2. Enterprise Usage and Architectural Context

Enterprises use OODD to monitor deployed ML models for data drift, unexpected inputs, and domain shifts in production environments. It appears in Model Risk Management (MRM) workflows, Machine Learning Operations (MLOps) pipelines, and monitoring layers for both batch and real-time inference services. Architects can integrate out-of-distribution detectors as pre-filters, sidecar services, or post-processing modules that gate downstream actions.

In safety-critical or regulated domains such as autonomous systems, healthcare, and finance, OODD supports model validation and monitoring requirements. It can also interact with Human-in-the-Loop (HITL) review processes by routing flagged samples for manual assessment, retraining data pipelines, or fallback business logic.
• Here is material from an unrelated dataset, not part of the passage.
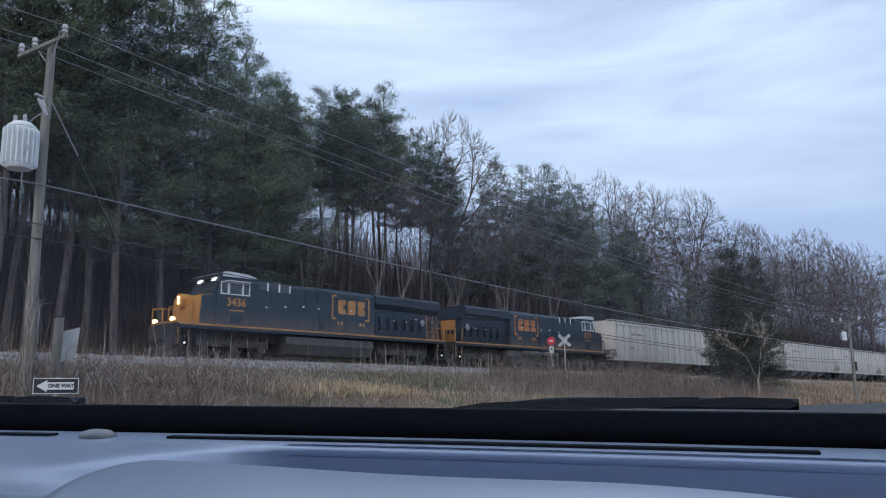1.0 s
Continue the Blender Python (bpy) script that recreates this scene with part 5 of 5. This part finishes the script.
def build_brambles():
    rnd = random.Random(23)
    near = [(rnd.uniform(7.5, 18.5), 21.0 + 10.5 * rnd.random() ** 1.5) for _ in range(130)]
    brambles("dark_brambles", near, 38, (0.9, 2.3), 0.014, M_THICKET, "dark brown leafless brambles on the bank", 31)
    brambles("pale_brambles", near[::2], 9, (1.0, 2.4), 0.02, M_PALE, "pale dry arching stems among the brambles", 32)
    mid = [(rnd.uniform(19, 46), 21.5 + 13 * rnd.random() ** 1.4) for _ in range(130)]
    brambles("mixed_brambles", mid, 24, (0.6, 1.6), 0.014, M_BRUSH, "brown tangled stems on the bank", 33)
    brambles("straw_brambles", mid[::2], 16, (0.6, 1.6), 0.017, M_PALE, "bleached stems tangled on the bank", 34)
    green = [(rnd.gauss(29.5, 1.8), rnd.uniform(27, 34)) for _ in range(26)]
    brambles("green_shrub", green, 40, (0.8, 2.1), 0.014, M_GREEN, "dull olive green shrub on the bank", 35, 0.5)
    far = [(rnd.uniform(42, 66), rnd.uniform(26, 37)) for _ in range(120)]
    brambles("far_brambles", far, 26, (1.4, 3.3), 0.02, M_BRUSH, "brown tangled brush along the track", 36)


def build_scraps():
    rnd = random.Random(4)
    for k in range(26):
        s, n = rnd.choice([(11.5, 30), (13, 32), (33, 38.0), (36, 38.3), (38, 38.1)])
        s, n = s + rnd.gauss(0, 1.6), n + rnd.gauss(0, 0.4)
        z = max(ground_z(s, n), 3.55 + (n - 38.4) / 2.2 * 0.58 if n > 38.4 else 0) + 0.08
        L = rnd.uniform(0.5, 2.0)
        ob = part("timber_scrap", boxed(-L / 2, L / 2, -0.08, 0.08, -0.06, 0.06, 0.01), M_WOODSCRAP)
        ob.matrix_basis = spot(s, n, z, rnd.uniform(-30, 30)) @ pose(0, 0, 0, 0, rnd.uniform(-9, 9), 0)
        tagged(ob, "broken grey timber lying by the track", "timber", "timber scraps")


# ---- build ----
build_ground()
strip("road", 11.0, 19.4, 0.02, M_ASPHALT, "two-lane asphalt carriageway along the railway")
strip("side_street", -8.0, 6.0, 0.02, M_ASPHALT, "asphalt street under the parked car", -60, 60)
build_train()
build_poles()
build_signs()
build_cars()
build_car_interior()
build_trees()
build_grass()
build_brambles()
build_scraps()
build_track()


def motions():
    move_train()
    move_cars()


motions()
3. Related or Adjacent Technologies

OODD relates to anomaly detection, novelty detection, and open-set recognition, which all address uncertainty about whether inputs belong to known classes or environments. It also connects to calibration techniques that adjust model confidence scores to align with true probabilities. In some implementations, OODD uses generative models, uncertainty-aware models, or ensemble methods that estimate epistemic uncertainty.

Standards and guidance on trustworthy and robust Artificial Intelligence (AI) from organizations such as NIST cite OODD as one approach to manage distributional shift and robustness. It complements adversarial robustness methods that address maliciously perturbed inputs rather than naturally shifted data distributions.
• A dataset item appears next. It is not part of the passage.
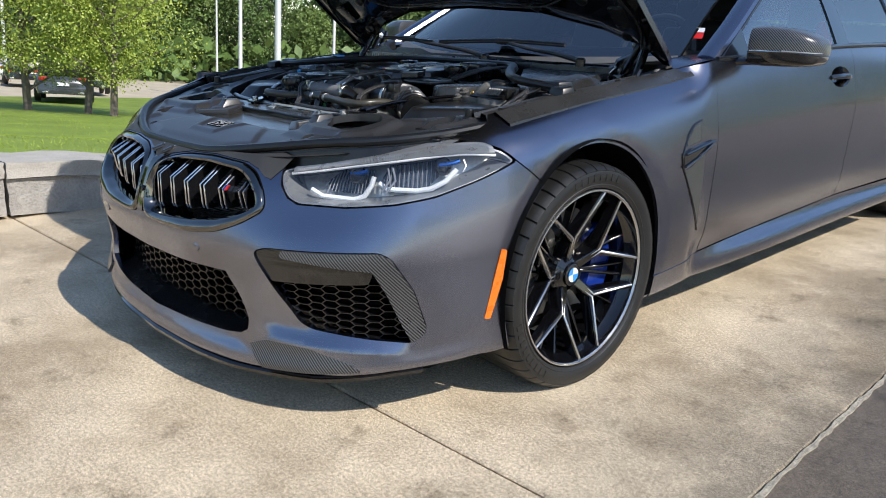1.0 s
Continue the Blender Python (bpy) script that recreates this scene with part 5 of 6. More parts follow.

4. Business and Operational Significance

For enterprises, OODD supports reliability, robustness, and governance of AI systems by identifying when model predictions may lack validity. It can reduce erroneous automated decisions when input conditions deviate from those represented in training data. It also provides telemetry that informs Model Lifecycle Management (MLM), retraining triggers, and rollback decisions.

In risk and compliance contexts, OODD aligns with expectations for monitoring model performance under changing conditions. It supports documentation and audit trails by recording when models encounter unfamiliar data, which can inform incident analysis, regulatory reporting, and updates to risk controls.